Required task: Print the lines of the listing below verbatim from its first line through the line bearing "pose from metres". Any pictures are to be omitted.
****************************************
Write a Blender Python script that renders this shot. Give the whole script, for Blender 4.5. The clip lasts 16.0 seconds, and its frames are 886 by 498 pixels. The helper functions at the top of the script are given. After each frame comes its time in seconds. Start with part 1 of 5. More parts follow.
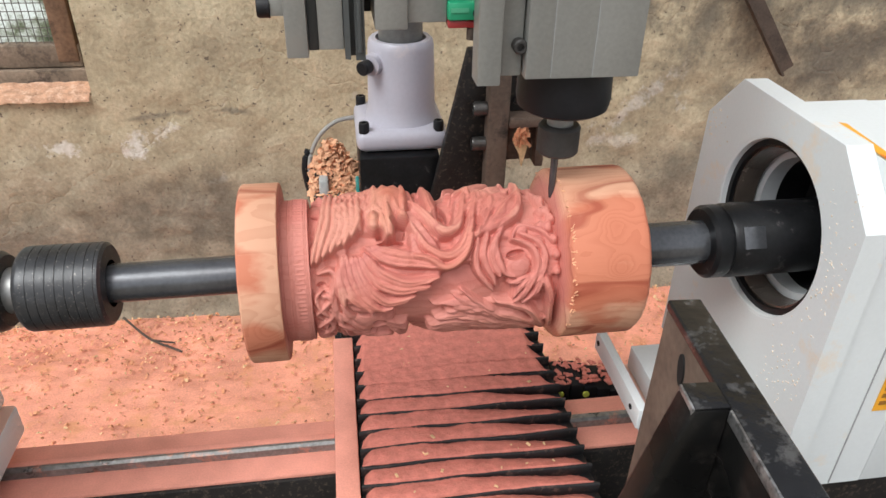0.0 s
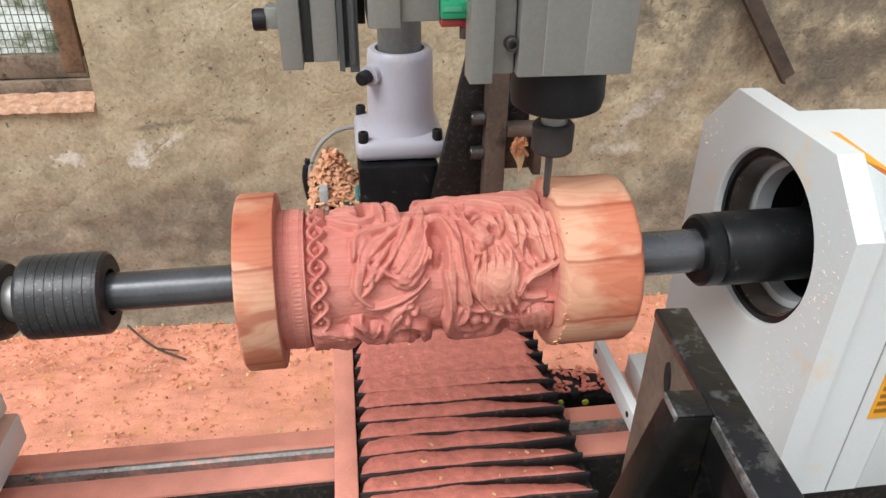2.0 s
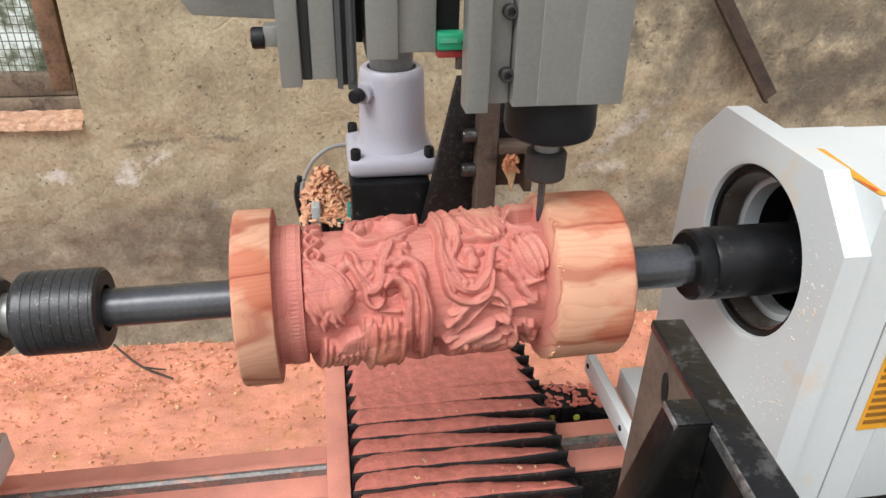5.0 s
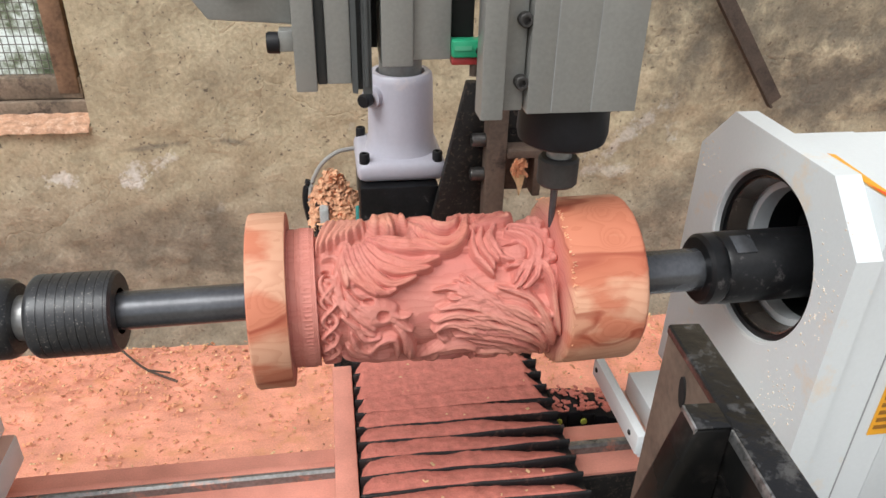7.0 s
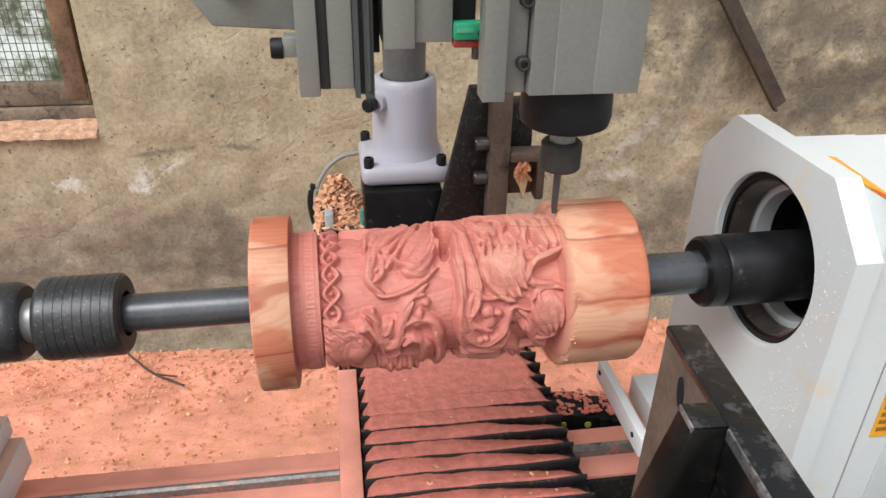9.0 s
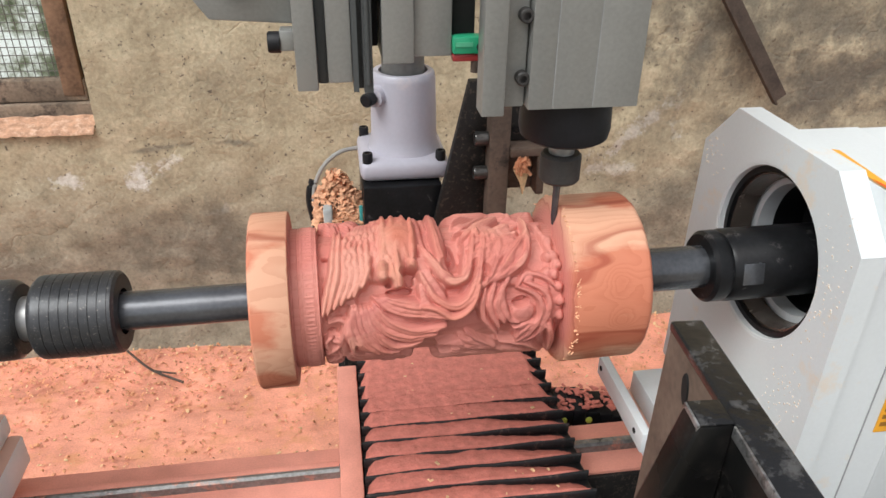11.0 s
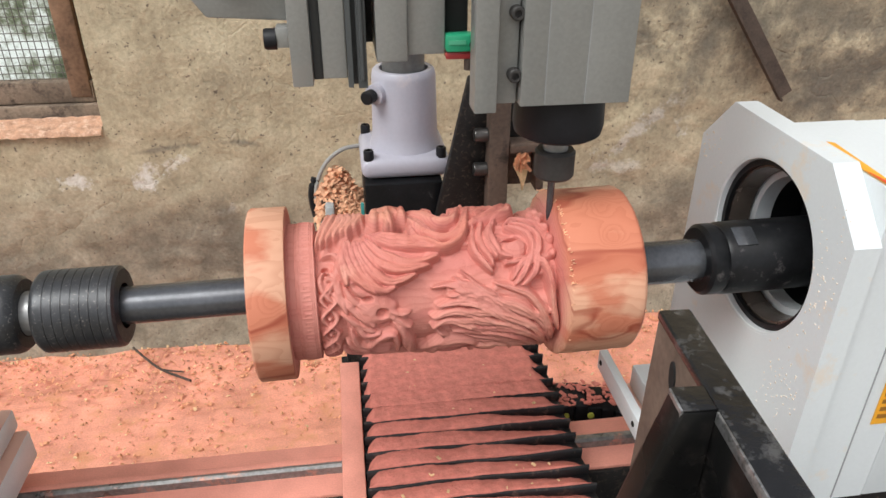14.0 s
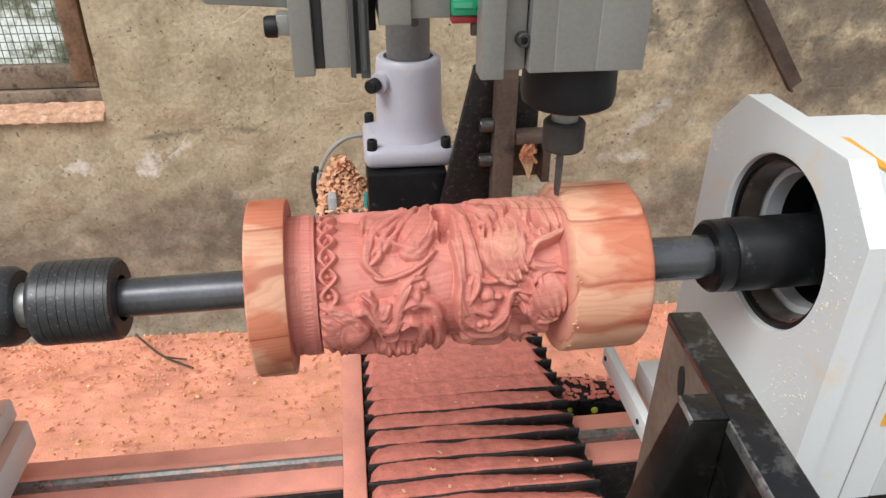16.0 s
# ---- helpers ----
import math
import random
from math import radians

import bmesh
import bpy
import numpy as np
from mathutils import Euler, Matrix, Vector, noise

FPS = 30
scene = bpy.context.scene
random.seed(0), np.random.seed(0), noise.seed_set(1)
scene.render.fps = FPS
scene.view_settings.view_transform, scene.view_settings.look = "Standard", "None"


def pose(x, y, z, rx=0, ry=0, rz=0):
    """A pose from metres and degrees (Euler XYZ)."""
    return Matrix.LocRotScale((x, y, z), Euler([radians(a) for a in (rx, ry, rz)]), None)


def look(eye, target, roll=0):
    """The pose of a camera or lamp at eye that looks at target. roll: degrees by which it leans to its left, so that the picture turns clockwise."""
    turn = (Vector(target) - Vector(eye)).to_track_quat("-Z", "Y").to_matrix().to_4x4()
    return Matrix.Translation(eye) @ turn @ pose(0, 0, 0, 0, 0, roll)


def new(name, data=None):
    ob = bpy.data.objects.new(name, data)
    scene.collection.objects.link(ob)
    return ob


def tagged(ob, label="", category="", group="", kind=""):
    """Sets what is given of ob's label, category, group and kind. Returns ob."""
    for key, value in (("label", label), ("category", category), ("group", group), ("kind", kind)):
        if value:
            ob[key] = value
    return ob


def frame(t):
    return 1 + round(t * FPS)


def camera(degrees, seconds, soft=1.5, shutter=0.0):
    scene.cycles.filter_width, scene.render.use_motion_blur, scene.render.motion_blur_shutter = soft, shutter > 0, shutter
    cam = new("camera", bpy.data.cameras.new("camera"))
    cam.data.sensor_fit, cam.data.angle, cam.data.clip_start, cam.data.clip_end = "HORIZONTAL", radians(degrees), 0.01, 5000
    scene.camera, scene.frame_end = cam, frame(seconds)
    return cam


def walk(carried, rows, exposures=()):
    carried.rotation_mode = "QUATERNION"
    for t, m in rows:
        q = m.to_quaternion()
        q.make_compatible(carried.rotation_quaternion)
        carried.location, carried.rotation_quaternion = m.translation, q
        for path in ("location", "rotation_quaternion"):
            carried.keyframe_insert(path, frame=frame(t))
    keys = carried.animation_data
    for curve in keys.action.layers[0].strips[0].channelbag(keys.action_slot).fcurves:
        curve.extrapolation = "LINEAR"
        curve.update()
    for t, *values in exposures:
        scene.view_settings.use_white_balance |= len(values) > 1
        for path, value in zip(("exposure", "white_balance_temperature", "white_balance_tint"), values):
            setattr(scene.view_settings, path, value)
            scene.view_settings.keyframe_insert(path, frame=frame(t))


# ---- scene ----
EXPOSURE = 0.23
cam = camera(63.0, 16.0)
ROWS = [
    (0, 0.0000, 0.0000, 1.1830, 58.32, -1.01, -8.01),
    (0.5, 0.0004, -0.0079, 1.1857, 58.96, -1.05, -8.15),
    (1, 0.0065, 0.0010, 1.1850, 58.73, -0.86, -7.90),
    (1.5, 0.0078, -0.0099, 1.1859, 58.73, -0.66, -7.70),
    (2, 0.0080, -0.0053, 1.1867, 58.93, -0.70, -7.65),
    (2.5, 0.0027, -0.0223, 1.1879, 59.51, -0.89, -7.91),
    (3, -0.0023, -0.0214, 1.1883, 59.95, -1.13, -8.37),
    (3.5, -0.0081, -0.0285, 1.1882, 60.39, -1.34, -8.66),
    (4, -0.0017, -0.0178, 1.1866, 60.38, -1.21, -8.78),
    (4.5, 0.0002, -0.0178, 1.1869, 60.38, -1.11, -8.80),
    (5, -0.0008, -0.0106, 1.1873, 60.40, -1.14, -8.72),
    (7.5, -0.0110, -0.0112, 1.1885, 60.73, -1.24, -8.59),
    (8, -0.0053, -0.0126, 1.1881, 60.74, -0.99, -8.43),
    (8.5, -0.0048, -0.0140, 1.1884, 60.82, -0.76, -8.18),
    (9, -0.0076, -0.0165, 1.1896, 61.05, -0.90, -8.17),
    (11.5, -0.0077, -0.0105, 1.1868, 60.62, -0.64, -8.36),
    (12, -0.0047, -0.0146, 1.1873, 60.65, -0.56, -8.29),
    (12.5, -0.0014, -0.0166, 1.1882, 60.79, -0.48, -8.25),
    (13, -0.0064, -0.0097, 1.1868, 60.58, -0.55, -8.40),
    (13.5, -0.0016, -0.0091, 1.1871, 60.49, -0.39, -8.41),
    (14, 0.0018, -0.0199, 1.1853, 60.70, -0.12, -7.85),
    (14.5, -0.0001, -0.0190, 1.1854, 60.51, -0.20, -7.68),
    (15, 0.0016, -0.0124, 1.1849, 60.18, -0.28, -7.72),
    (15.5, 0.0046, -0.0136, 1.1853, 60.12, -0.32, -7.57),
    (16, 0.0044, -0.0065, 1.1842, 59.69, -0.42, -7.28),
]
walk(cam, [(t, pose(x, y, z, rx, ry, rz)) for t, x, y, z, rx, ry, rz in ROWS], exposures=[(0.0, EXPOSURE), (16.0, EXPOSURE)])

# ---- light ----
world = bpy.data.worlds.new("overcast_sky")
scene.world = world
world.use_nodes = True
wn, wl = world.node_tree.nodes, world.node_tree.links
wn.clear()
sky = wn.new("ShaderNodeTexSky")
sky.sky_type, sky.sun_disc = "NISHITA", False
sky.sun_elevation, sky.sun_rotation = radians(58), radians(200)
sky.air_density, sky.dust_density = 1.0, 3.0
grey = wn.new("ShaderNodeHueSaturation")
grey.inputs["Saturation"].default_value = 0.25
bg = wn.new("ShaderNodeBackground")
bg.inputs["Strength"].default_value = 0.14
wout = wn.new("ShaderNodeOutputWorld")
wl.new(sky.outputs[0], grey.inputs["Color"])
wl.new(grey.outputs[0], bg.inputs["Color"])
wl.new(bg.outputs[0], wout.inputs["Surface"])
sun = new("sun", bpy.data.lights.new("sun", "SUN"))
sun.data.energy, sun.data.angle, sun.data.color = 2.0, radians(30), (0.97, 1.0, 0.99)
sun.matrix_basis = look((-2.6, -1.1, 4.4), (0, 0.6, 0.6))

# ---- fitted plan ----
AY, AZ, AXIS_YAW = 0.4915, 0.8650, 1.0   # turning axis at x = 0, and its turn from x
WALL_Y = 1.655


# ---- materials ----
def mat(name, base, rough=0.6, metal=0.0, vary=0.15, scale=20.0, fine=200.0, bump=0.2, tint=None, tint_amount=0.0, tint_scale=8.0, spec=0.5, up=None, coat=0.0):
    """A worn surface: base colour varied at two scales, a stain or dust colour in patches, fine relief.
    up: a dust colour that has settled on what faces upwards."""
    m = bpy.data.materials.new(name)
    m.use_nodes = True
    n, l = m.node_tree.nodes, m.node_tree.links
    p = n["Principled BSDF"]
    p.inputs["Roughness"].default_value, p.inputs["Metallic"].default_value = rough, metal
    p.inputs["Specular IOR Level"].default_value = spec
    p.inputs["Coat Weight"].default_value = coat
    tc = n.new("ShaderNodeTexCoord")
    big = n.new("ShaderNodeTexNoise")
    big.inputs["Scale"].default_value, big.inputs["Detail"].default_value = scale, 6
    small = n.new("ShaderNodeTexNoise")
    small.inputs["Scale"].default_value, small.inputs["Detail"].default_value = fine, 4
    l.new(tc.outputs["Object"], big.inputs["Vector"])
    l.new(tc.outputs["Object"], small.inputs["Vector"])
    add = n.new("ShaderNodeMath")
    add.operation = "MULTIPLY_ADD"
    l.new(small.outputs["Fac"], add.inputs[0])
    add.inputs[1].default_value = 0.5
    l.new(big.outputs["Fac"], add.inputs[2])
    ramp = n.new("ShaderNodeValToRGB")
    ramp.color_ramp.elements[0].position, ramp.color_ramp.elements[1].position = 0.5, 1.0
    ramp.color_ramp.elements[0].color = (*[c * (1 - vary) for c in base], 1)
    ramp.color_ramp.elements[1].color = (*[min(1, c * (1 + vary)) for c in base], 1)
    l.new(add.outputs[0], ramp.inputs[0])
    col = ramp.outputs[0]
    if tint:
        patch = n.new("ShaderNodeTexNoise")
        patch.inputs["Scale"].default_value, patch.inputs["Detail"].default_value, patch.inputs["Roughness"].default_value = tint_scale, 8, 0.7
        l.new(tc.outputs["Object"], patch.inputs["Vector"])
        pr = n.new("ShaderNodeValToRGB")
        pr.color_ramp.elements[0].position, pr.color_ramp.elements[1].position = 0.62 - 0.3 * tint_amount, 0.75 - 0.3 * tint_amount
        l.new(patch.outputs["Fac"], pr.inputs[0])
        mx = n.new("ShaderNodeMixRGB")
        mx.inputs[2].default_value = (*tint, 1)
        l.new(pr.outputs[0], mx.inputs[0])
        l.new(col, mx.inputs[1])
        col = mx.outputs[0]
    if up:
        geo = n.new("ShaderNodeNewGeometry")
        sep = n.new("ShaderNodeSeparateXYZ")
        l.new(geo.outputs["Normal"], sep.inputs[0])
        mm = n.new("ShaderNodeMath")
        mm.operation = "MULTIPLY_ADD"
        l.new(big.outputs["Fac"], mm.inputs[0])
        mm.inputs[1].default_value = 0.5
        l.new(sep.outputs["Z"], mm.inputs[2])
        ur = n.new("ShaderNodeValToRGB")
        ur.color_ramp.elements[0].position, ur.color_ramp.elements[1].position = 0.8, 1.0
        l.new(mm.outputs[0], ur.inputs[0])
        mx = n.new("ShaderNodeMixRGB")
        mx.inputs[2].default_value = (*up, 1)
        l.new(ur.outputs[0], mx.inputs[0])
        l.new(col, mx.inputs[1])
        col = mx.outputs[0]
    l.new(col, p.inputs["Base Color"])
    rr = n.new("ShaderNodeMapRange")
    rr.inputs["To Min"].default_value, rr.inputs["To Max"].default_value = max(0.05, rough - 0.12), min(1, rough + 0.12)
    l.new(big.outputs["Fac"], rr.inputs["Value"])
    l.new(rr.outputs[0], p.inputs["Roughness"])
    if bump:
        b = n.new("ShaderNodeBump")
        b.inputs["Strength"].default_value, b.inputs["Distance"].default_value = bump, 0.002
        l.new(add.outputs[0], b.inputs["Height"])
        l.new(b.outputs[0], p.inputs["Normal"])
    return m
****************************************
Finished task:
Write a Blender Python script that renders this shot. Give the whole script, for Blender 4.5. The clip lasts 16.0 seconds, and its frames are 886 by 498 pixels. The helper functions at the top of the script are given. After each frame comes its time in seconds. Start with part 1 of 5. More parts follow.
0.0 s
2.0 s
5.0 s
7.0 s
9.0 s
11.0 s
14.0 s
16.0 s
# ---- helpers ----
import math
import random
from math import radians

import bmesh
import bpy
import numpy as np
from mathutils import Euler, Matrix, Vector, noise

FPS = 30
scene = bpy.context.scene
random.seed(0), np.random.seed(0), noise.seed_set(1)
scene.render.fps = FPS
scene.view_settings.view_transform, scene.view_settings.look = "Standard", "None"


def pose(x, y, z, rx=0, ry=0, rz=0):
    """A pose from metres and degrees (Euler XYZ)."""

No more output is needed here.